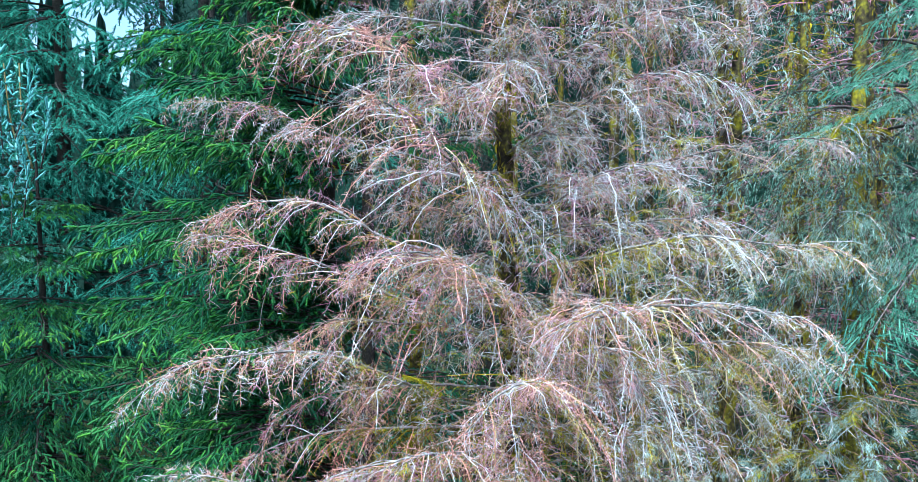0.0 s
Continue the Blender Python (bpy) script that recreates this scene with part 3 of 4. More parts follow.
PLUMP = dict(shoot=0.08, gap=0.042, core_r=0.0095, size=0.025, n=26, sag=0.28)
BRANCHES = [spruce_branch(1.2, droop=d, hang=h, young=y, **PLUMP) for d, h, y in ((-0.06, 0.2, 0.12), (0.02, 0.28, 0.18), (0.14, 0.25, 0.08), (0.08, 0.32, 0.12))]
# boughs with a larger share of bright young needles, standing in for stronger light
LITBOUGHS = [spruce_branch(1.2, droop=0.04, hang=0.22, young=0.7, **PLUMP), spruce_branch(1.2, droop=0.14, hang=0.3, young=0.55, **PLUMP)]
BLUES = [spruce_branch(0.7, mat=BLUENEEDLE, droop=-0.2, hang=-0.35, bare=0.12, step=0.06, gap=0.10, shoot=0.10, sag=0.0, n=14, core_r=0.012), spruce_branch(1.2, mat=SEANEEDLE, droop=0.1, bare=0.15, hang=0.1)]
FINE = dict(bare=0.12, step=0.06, n=14, shoot=0.055, size=0.02, wide=0.0034, core_r=0.0012, gap=0.036, sag=0.3)
DULLS = [spruce_branch(1.2, mat=DULLNEEDLE, droop=0.45, hang=0.7, **FINE), spruce_branch(1.2, mat=DULLNEEDLE, droop=0.3, hang=1.0, **FINE)]
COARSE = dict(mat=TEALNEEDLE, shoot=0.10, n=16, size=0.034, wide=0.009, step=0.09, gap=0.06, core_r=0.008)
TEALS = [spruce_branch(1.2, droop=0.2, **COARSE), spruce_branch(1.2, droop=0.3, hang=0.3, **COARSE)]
CLUMPS = [spruce_branch(0.8, droop=d, hang=h, young=y, bare=0.08, **PLUMP) for d, h, y in ((-0.1, 0.25, 0.35), (0.06, 0.32, 0.25), (-0.02, 0.38, 0.5), (0.14, 0.28, 0.2))]
EDGES = [spruce_branch(2.1, mat=SEANEEDLE, stem=LIMB, droop=0.2, bare=0.1, hang=0.06, step=0.055, n=26, core_r=0.0035, gap=0.045, shoot=0.10, size=0.018, wide=0.0046), spruce_branch(1.7, mat=SEANEEDLE, stem=LIMB, droop=0.28, bare=0.1, hang=0.3, step=0.055, n=26, core_r=0.0035, gap=0.045, shoot=0.10, size=0.018, wide=0.0046)]


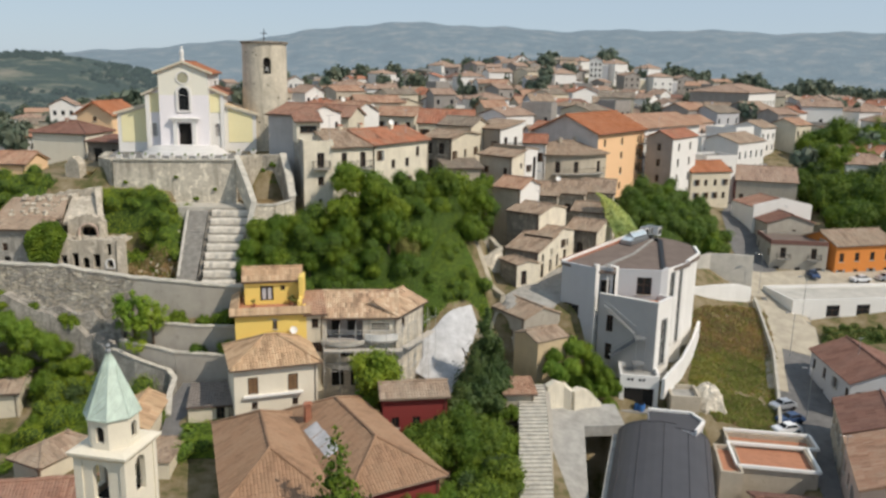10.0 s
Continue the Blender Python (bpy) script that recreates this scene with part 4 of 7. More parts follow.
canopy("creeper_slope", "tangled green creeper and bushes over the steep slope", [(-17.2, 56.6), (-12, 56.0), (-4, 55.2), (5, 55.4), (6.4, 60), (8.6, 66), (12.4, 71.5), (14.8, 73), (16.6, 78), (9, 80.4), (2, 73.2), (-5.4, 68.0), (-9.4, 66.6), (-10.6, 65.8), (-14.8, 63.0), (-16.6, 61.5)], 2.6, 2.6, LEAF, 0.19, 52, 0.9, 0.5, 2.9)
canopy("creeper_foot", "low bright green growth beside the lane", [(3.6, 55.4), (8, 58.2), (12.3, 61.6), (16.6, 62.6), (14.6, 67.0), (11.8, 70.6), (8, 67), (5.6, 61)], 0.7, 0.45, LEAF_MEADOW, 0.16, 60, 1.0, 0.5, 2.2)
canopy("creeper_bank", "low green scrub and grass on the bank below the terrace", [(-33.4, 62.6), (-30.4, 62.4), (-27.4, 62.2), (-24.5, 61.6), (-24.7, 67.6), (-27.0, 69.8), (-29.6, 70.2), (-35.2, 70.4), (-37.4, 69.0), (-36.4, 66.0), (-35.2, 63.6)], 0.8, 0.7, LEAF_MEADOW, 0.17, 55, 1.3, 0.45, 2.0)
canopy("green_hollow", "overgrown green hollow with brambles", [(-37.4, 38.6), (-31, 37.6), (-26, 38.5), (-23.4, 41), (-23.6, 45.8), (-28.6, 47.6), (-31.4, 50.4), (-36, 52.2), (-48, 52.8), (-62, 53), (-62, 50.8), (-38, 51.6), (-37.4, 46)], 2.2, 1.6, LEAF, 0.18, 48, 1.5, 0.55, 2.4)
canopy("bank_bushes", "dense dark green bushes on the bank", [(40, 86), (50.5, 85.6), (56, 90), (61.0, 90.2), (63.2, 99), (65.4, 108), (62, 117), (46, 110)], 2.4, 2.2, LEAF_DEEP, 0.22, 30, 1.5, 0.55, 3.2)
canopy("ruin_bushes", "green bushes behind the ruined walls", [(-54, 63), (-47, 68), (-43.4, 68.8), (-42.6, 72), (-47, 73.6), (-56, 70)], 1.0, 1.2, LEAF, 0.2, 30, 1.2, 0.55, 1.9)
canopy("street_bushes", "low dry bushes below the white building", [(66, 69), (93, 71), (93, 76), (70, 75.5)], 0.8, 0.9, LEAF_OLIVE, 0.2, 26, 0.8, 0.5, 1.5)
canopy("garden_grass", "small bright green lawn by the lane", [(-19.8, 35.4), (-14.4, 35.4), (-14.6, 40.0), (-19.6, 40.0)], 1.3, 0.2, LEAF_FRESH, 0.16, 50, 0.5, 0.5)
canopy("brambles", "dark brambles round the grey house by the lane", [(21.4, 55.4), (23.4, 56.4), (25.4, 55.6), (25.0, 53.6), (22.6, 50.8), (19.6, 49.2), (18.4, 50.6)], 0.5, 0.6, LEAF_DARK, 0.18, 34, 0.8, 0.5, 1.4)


def drape(name, label, ridge, hem, mat):
    """A creeper hanging in folds from a ridge line down to a hem line: a bumpy body under many small leaves."""
    rg = random.Random(5)

    def along(line, t):
        k = min(int(t * (len(line) - 1)), len(line) - 2)
        return Vector(line[k]).lerp(Vector(line[k + 1]), t * (len(line) - 1) - k)

    def at(u, v):
        p = along(ridge, u).lerp(along(hem, u), v)
        fold = 0.28 * math.sin(9 * u + 2.0 * v) + 0.5 * noise.noise((p.x * 0.8, p.z * 0.8, 4.0)) + 0.3 * noise.noise((p.x * 2.1, p.z * 2.1, 1.0))
        return p + Vector((0.25, -1.0, 0.45)) * (0.8 * math.sin(math.pi * min(v, 0.92)) + fold * min(1, v * 4))

    s = Shape()
    n = 22
    s.v = [tuple(at(i / n, j / n) + Vector((0, 0.14, -0.1))) for j in range(n + 1) for i in range(n + 1)]
    for j in range(n):
        for i in range(n):
            k = j * (n + 1) + i
            s.f.append((k, k + 1, k + n + 2, k + n + 1))
            s.uv.append(None)
    for _ in range(5200):
        q = at(rg.random(), rg.random()) + Vector((rg.gauss(0, 0.07), rg.gauss(0, 0.07), rg.gauss(0, 0.09)))
        e = Vector((rg.uniform(-1, 1), rg.uniform(-1, 1), rg.uniform(-1, 1))).normalized()
        t = e.cross(Vector((rg.uniform(-1, 1), -1.2, rg.uniform(-0.4, 1)))).normalized()
        l, w = rg.uniform(0.1, 0.22), rg.uniform(0.07, 0.14)
        s.face((q - e * l, q + t * w, q + e * l, q - t * w))
    top = part(name, s, mat, None)
    return tagged(top, label, "creeper")


def rough_grass(name, label, poly, mat, per, tall, lumps=0.5, seed=1):
    """Tufts of long grass and weeds over the ground inside a plan polygon, thinner in patches."""
    rg = random.Random(seed)
    xs, ys = [p[0] for p in poly], [p[1] for p in poly]
    area = (max(xs) - min(xs)) * (max(ys) - min(ys))
    s = Shape()
    for _ in range(int(area * per)):
        x, y = rg.uniform(min(xs), max(xs)), rg.uniform(min(ys), max(ys))
        q = noise.noise((x * 0.3, y * 0.3, 4.4)) + 0.5 * noise.noise((x * 0.9, y * 0.9, 1.1))
        if not inside(poly, x, y) or q < rg.uniform(-0.95, -0.25):
            continue
        z, h = ground(x, y), tall * rg.uniform(0.5, 1.2) * (1 + lumps * max(q, 0) * 2)
        for k in range(2):
            a = rg.uniform(0, 6.28)
            d = Vector((math.cos(a), math.sin(a), 0)) * rg.uniform(0.1, 0.2)
            lean = Vector((rg.uniform(-0.35, 0.35), rg.uniform(-0.35, 0.35), 1)) * h
            c = Vector((x, y, z - 0.06))
            s.face((c - d, c + d, c + lean + d * 0.5, c + lean * 1.05 - d * 0.4))
    return tagged(part(name, s, mat, None), label, "grass", kind="stuff")


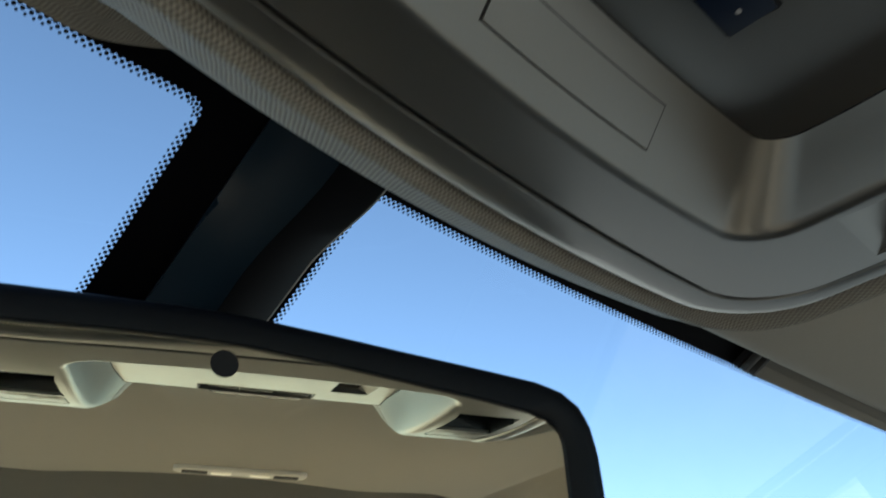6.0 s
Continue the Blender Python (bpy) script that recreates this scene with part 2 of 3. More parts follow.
def tube(points, radius, segs=10, m=None, taper=None):
    """A round bar along points."""
    bm = bmesh.new()
    rings = []
    for i, p in enumerate(points):
        p = Vector(p)
        d = (Vector(points[min(i + 1, len(points) - 1)]) - Vector(points[max(i - 1, 0)])).normalized()
        u = d.orthogonal().normalized() if i == 0 else (u - d * u.dot(d)).normalized()
        w = d.cross(u)
        r = radius if taper is None else taper[i]
        rings.append([bm.verts.new(p + (u * math.cos(2 * math.pi * k / segs) + w * math.sin(2 * math.pi * k / segs)) * r) for k in range(segs)])
    for a, b in zip(rings, rings[1:]):
        for k in range(segs):
            bm.faces.new((a[k], a[(k + 1) % segs], b[(k + 1) % segs], b[k]))
    bm.faces.new(rings[0][::-1])
    bm.faces.new(rings[-1])
    if m is not None:
        bm.transform(m)
    return bm


def carve(bm, cutter):
    """bm less the cutter, by an exact boolean worked out at once."""
    a, b = bpy.data.meshes.new("a"), bpy.data.meshes.new("b")
    bm.to_mesh(a)
    cutter.to_mesh(b)
    bm.free()
    cutter.free()
    oa, ob = new("carve_a", a), new("carve_b", b)
    mod = oa.modifiers.new("cut", "BOOLEAN")
    mod.operation, mod.object, mod.solver = "DIFFERENCE", ob, "EXACT"
    me = bpy.data.meshes.new_from_object(oa.evaluated_get(bpy.context.evaluated_depsgraph_get()))
    for o in (oa, ob):
        bpy.data.objects.remove(o)
    out = bmesh.new()
    out.from_mesh(me)
    for d in (me, a, b):
        bpy.data.meshes.remove(d)
    return out


def halve(bm, co, no):
    """Keeps the part of a closed bmesh behind the plane, and closes it."""
    r = bmesh.ops.bisect_plane(bm, geom=bm.verts[:] + bm.edges[:] + bm.faces[:], plane_co=co, plane_no=no, clear_outer=True)
    es = [e for e in r["geom_cut"] if isinstance(e, bmesh.types.BMEdge)]
    bmesh.ops.holes_fill(bm, edges=es, sides=0)
    return bm


def stroke(lines, width, z, thick=0.12):
    """Flat strokes, as printed or embossed lines: polylines of (x, y)."""
    bm = bmesh.new()
    for ln in lines:
        for (x0, y0), (x1, y1) in zip(ln, ln[1:]):
            d = Vector((x1 - x0, y1 - y0))
            if d.length < 1e-6:
                continue
            d.normalize()
            a = Vector((-d.y, d.x)) * width / 2
            e = d * width * 0.4
            p, q = Vector((x0, y0)) - e, Vector((x1, y1)) + e
            add_to(bm, prism([tuple(p + a), tuple(p - a), tuple(q - a), tuple(q + a)], z, z + thick))
    return bm


def lettering(text, size, m, mat, parent, name="lettering"):
    """Raised print in the built-in font, laid out by m in the car's units."""
    cu = bpy.data.curves.new("text", "FONT")
    cu.body, cu.size, cu.align_x, cu.align_y, cu.extrude = text, size, "CENTER", "CENTER", 0.05
    ob = new("text", cu)
    me = bpy.data.meshes.new_from_object(ob.evaluated_get(bpy.context.evaluated_depsgraph_get()))
    bpy.data.objects.remove(ob)
    bm = bmesh.new()
    bm.from_mesh(me)
    bpy.data.meshes.remove(me)
    bm.transform(m)
    return part(name, bm, mat, parent)


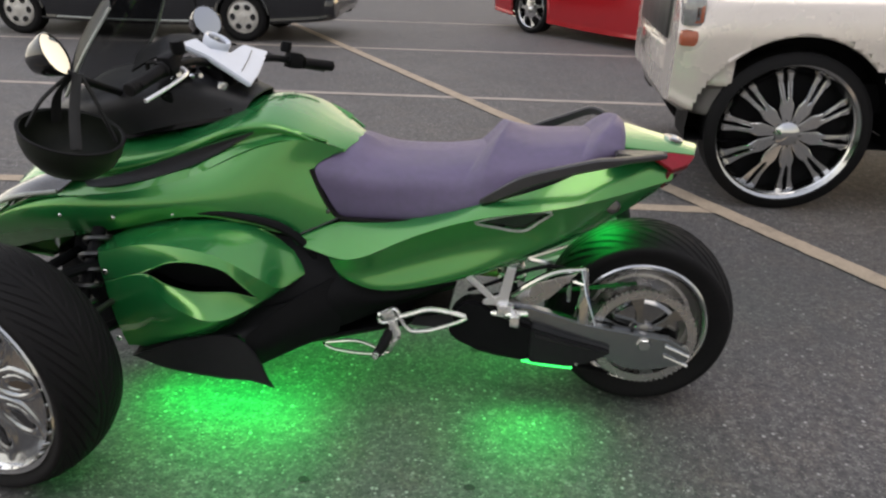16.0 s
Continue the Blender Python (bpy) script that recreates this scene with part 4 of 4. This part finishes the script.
# ---- foot pegs, levers and their brackets
for s in (1, -1):
    loop = flip([(0.55, 0.285, 0.372), (0.60, 0.292, 0.386), (0.66, 0.296, 0.392), (0.71, 0.298, 0.375), (0.75, 0.300, 0.360)], s)
    bracket = part("foot_peg_bracket", joined(tube(loop, 0.0085, 8, 4), tube(flip([(0.545, 0.284, 0.368), (0.57, 0.286, 0.352), (0.62, 0.292, 0.332), (0.66, 0.295, 0.318), (0.71, 0.298, 0.312), (0.735, 0.30, 0.33), (0.75, 0.30, 0.36)], s), 0.007, 8, 4)), POLISHED, trike, "chrome foot peg bracket")
    part("bracket_plate", slab(flip([(0.60, 0.280, 0.372), (0.70, 0.288, 0.362), (0.72, 0.288, 0.330), (0.64, 0.282, 0.325), (0.585, 0.278, 0.350)], s), 0.006), SATIN, bracket)
    part("heel_guard", joined(tube(flip([(0.765, 0.30, 0.385), (0.815, 0.302, 0.362), (0.805, 0.302, 0.335), (0.755, 0.30, 0.355)], s), 0.006, 6, 3, closed=True), tube(flip([(0.775, 0.300, 0.36), (0.765, 0.302, 0.325), (0.755, 0.305, 0.290), (0.78, 0.31, 0.272)], s), 0.011, 8, 4), moved(block(0.040, 0.018, 0.034, 0.004), pose(0.785, s * 0.303, 0.366, 0, 25, 0)), moved(block(0.022, 0.020, 0.060, 0.004), pose(0.770, s * 0.304, 0.318, 0, 10, 0)), moved(block(0.050, 0.016, 0.014, 0.003), pose(0.790, s * 0.306, 0.268, 0, -15, 0))), POLISHED, bracket)
    part("foot_peg", tube(flip([(0.785, 0.30, 0.300), (0.79, 0.36, 0.292), (0.80, 0.41, 0.288)], s), [0.016, 0.017, 0.013], 10, 3), RUBBER, bracket, "black rubber foot peg")
    part("peg_tip", tube(flip([(0.80, 0.408, 0.288), (0.802, 0.424, 0.287)], s), 0.010, 8, 2), POLISHED, bracket)
    part("pedal", joined(tube(flip([(0.77, 0.305, 0.262), (0.79, 0.305, 0.230), (0.84, 0.305, 0.250), (0.89, 0.305, 0.262), (0.96, 0.302, 0.250), (0.995, 0.30, 0.238), (0.96, 0.302, 0.222), (0.88, 0.305, 0.218), (0.80, 0.306, 0.222)], s), 0.006, 8, 4)), CHROME, trike, "chrome pedal loop")
    part("frame_brace", joined(slab(flip([(0.405, 0.252, 0.535), (0.432, 0.252, 0.535), (0.452, 0.252, 0.440), (0.500, 0.252, 0.418), (0.500, 0.252, 0.404), (0.425, 0.252, 0.404), (0.420, 0.252, 0.440)], s), 0.012, 0.002), slab(flip([(0.455, 0.254, 0.420), (0.470, 0.254, 0.412), (0.555, 0.248, 0.488), (0.540, 0.248, 0.498)], s), 0.012, 0.002)), BRIGHT, trike, "bright alloy V-shaped frame brace")
    rp = part("passenger_peg_bracket", joined(tube(flip([(0.46, 0.255, 0.395), (0.40, 0.26, 0.42), (0.33, 0.262, 0.475), (0.26, 0.262, 0.522), (0.21, 0.262, 0.53), (0.215, 0.262, 0.51), (0.29, 0.262, 0.455), (0.37, 0.262, 0.40), (0.43, 0.26, 0.375)], s), 0.0075, 8, 4, closed=True)) if s < 0 else joined(tube(flip([(0.47, 0.25, 0.375), (0.42, 0.27, 0.385), (0.36, 0.28, 0.40)], s), 0.010, 8, 4), tube(flip([(0.40, 0.27, 0.39), (0.40, 0.32, 0.39)], s), 0.013, 8, 2)), POLISHED, trike)
    part("peg_knuckle", joined(moved(block(0.05, 0.03, 0.04, 0.006), pose(0.43, s * 0.262, 0.395)), moved(block(0.03, 0.05, 0.03, 0.006), pose(0.40, s * 0.28, 0.375))), POLISHED, rp)
    part("hose", tube(flip([(0.55, 0.20, 0.42), (0.48, 0.22, 0.46), (0.38, 0.20, 0.50), (0.30, 0.19, 0.52), (0.24, 0.17, 0.50)], s), 0.006, 6, 5), BLACK, trike)
part("linkage_plate", slab(flip([(0.40, 0.22, 0.362), (0.56, 0.235, 0.385), (0.62, 0.237, 0.374), (0.56, 0.235, 0.352), (0.42, 0.22, 0.340)], -1), 0.012, 0.002), SATIN, trike)

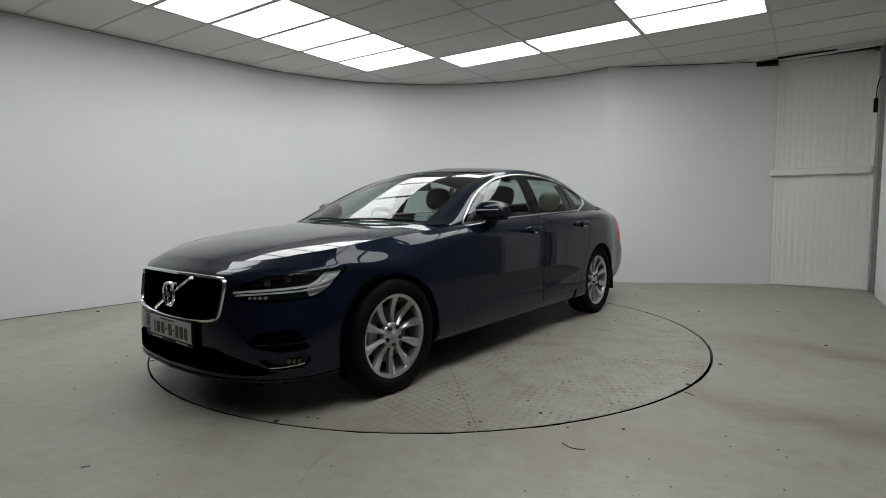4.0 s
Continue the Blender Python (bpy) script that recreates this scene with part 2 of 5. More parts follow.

- WRITTEN TASK
Provide the number of lines in the entries that include "scene", and no other text.

- CORRECT ANSWER
5